When the researchers next looked across ecosystems, they found that temperature had a big say in determining the number of viral populations that could thrive in a given region. This probably has something to do with how sensitive ocean microbes—the primary prey for these viruses—are to their environment, says study author Ann Gregory, a virologist at KU Leuven in Belgium. It’s also something to be wary of, given that global temperatures are increasing, she says. “Climate change could end up having a huge impact on viral diversity.”

That may not sound like a big deal. But viruses are constantly pulling the strings of their microbial hosts—and marine microbes are a veritable tour de force. By producing atmospheric oxygen, shuttling carbon away from the ocean surface, and forming the basis of countless food chains, the sea’s smallest living residents play critical roles in buffering the world against the effects of climate. Which means their viral puppet masters do, too.

When they manipulate the metabolisms of photosynthetic bacteria, viruses can ramp up the rate of carbon capture by seawater. Viral killing sprees also supply the sea with nutrients and distribute carbon into deeper waters, where it can’t escape into the atmosphere.

“If you care about the [air] you breathe, then you care about viruses too,” Sullivan says.

Viruses can even shape entire communities of microbes through ritual culling. Up to 40 percent of marine bacteria will lose their lives to a virus in a given day—a form of underwater warfare that turns out to be an important system of checks and balances, says Marcie Marston, a viral ecologist at Roger Williams University who was not involved in the study. “You get a much more diverse microbial community with viruses than you would if you didn’t have them.”

Viral diversity, then, is probably a decent barometer for microbial diversity—and, perhaps, ocean health overall. “Viruses are a huge player in the realm of earth systems, but they’re completely ignored in all models,” Hurwitz says. “Being able to include these data...means we can really start to understand the impact of global change.”

Some the marine viruses isolated from the Tara's travels. Image Credit: Courtesy of Matthew Sullivan, Sullivan Lab, Ohio State University

Someday, in the very distant future, this information could even aid interventions to abate the consequences of climate change, Sullivan says. “I can imagine trying to manipulate food webs [to address carbon cycling]...and I think viruses would be the lever upon which you could pull most effectively.”

This kind of environmental virus “therapy” is a long way off. First, researchers must understand communities well enough to “convince [themselves] what the viruses are, and how much health they bring to an ecosystem,” Turner says.

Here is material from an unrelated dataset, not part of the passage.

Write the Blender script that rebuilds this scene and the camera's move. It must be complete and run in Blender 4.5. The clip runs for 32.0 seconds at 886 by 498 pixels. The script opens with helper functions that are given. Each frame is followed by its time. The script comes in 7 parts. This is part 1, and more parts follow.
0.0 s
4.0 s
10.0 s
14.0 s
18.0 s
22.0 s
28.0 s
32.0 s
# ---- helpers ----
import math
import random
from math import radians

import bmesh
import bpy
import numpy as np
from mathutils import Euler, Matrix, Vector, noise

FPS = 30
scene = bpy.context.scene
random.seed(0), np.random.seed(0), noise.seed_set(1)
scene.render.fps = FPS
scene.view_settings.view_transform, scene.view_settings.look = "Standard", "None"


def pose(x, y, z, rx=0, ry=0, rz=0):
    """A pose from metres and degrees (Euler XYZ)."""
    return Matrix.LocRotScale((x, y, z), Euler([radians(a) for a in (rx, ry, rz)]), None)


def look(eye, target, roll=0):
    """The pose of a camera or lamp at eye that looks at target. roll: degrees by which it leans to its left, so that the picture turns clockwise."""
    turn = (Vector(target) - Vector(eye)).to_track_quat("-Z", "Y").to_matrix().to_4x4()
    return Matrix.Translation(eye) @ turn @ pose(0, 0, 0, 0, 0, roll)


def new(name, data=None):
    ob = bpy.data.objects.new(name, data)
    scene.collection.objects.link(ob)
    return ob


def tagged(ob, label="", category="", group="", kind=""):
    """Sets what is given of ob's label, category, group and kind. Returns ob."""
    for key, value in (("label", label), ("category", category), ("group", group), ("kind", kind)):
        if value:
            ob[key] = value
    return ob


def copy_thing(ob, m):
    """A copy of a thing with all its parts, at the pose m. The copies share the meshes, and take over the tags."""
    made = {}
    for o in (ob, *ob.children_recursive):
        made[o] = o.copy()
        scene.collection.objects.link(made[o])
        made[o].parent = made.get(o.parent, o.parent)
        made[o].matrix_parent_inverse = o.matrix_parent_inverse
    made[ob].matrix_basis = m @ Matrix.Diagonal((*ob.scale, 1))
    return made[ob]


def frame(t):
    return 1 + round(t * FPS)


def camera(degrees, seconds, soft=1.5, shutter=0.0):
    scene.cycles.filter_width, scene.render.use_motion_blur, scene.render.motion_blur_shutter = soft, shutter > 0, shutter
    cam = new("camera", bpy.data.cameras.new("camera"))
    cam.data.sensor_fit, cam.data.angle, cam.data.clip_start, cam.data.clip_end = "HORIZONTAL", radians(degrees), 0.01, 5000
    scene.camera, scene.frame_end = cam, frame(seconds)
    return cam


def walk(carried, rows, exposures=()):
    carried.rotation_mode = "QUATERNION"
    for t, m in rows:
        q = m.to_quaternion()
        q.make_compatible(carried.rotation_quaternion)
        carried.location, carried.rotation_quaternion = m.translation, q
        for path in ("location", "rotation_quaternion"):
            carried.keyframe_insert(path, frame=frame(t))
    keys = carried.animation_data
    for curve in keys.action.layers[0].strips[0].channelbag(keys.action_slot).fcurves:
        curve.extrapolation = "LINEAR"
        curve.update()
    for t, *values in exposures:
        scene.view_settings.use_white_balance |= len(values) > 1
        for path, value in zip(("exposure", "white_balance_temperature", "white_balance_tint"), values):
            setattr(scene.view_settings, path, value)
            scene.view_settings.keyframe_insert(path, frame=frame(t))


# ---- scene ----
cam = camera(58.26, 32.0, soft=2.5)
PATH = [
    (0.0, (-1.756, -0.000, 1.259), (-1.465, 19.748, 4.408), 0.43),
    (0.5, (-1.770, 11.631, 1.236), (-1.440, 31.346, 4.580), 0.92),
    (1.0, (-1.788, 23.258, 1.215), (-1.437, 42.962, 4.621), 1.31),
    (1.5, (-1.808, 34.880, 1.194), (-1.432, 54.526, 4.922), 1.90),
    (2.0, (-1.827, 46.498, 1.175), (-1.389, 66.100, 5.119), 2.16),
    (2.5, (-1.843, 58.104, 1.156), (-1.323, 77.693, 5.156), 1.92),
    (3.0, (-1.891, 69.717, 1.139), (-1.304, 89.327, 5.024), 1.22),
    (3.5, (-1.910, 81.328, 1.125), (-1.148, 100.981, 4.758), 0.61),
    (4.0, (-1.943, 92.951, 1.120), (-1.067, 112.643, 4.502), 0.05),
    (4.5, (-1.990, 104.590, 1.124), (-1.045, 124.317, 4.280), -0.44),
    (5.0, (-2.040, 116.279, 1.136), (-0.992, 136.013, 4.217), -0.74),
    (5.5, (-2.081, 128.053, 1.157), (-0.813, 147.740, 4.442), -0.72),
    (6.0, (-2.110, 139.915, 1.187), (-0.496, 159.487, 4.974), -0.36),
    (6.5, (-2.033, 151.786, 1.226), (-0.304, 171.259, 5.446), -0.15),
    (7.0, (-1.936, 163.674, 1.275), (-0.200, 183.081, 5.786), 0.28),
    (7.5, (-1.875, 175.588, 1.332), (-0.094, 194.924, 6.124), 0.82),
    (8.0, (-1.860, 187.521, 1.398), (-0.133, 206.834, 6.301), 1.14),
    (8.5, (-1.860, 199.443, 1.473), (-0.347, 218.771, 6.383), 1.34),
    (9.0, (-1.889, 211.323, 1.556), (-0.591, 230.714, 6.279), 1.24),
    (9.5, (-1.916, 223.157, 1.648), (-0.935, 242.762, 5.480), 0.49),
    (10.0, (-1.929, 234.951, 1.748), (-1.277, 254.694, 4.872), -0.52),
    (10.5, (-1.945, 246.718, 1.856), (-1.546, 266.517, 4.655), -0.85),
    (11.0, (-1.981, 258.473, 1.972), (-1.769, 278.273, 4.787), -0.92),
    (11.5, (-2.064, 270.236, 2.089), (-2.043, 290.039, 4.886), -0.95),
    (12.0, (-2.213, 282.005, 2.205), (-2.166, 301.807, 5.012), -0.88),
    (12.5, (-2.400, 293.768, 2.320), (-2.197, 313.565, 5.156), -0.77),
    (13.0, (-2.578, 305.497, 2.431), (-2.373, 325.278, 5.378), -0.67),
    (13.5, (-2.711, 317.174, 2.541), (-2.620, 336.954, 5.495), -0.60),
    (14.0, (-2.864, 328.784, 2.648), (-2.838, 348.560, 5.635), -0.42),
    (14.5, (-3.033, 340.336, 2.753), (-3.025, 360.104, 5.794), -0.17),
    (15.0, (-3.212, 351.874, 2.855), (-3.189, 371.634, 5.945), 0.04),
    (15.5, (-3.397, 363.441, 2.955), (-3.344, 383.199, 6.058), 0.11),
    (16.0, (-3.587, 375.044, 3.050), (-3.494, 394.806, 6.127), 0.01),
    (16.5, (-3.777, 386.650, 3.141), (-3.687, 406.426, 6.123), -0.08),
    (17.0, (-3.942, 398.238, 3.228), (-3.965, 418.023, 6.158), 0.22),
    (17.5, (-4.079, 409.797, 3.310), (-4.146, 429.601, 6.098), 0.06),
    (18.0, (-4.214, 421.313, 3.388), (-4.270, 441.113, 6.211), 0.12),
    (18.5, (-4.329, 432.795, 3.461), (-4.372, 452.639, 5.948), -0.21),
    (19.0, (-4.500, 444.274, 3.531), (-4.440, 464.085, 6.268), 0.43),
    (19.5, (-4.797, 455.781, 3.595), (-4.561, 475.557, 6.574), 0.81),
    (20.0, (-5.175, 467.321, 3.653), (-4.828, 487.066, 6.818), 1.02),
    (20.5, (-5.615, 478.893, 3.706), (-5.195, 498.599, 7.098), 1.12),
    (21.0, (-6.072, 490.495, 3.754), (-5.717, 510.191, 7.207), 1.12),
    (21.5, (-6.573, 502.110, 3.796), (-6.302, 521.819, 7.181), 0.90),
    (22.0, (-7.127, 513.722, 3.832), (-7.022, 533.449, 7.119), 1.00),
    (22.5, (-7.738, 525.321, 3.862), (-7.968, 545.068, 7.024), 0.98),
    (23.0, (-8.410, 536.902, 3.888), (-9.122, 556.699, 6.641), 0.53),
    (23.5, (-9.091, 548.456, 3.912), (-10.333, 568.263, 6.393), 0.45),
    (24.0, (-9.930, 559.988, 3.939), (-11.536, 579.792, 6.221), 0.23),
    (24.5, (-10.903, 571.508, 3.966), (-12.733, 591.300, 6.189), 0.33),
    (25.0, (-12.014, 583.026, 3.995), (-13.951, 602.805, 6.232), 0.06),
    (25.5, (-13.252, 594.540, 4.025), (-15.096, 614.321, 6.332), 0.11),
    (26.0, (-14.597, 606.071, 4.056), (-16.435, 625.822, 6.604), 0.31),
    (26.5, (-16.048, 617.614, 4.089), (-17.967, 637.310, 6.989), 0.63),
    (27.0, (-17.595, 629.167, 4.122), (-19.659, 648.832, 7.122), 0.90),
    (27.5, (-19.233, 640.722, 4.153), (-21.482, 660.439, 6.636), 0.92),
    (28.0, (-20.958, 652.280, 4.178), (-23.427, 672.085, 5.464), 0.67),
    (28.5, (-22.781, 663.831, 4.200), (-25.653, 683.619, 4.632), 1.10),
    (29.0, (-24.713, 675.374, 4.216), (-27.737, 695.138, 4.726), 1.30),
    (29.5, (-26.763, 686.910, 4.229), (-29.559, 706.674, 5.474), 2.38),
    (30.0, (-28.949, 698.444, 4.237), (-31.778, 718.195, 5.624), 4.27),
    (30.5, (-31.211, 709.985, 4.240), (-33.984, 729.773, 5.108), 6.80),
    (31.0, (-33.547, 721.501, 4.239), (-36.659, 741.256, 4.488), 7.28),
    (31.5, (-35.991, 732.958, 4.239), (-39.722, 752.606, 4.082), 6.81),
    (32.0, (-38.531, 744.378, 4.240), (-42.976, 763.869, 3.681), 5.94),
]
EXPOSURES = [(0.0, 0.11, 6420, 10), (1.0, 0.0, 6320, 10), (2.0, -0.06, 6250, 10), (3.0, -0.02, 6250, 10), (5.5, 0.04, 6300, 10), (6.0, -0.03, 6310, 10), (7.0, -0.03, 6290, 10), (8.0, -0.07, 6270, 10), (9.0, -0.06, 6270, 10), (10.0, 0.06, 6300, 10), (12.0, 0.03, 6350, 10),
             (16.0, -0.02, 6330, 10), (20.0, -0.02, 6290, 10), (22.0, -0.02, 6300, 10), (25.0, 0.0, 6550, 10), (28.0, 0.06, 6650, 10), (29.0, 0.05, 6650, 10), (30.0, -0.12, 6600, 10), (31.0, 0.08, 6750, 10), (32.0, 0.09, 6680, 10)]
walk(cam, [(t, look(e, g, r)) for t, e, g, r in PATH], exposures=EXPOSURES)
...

And bridging that gap could be tough. Scientists may still just be scratching the surface of the viral populations in ocean waters, Duhaime says. Given that samples from the Arctic alone contained such staggering diversity, future research in new locations (like parts of the Antarctic, which wasn’t sampled as heavily as the Arctic) will likely yield further shake-ups. The study also only looked at double-stranded DNA viruses, leaving entire branches of the viral tree, like RNA viruses and single-stranded DNA viruses, unexplored.

But in a way, those gaps make the future all the more exciting. “There is nothing like being right at the precipice of the known and unknown,” Duhaime says. “When you first begin looking at new data like this, it’s akin to landing on Mars and looking around for the first time...but a Mars with little critters never described before staring back at you.”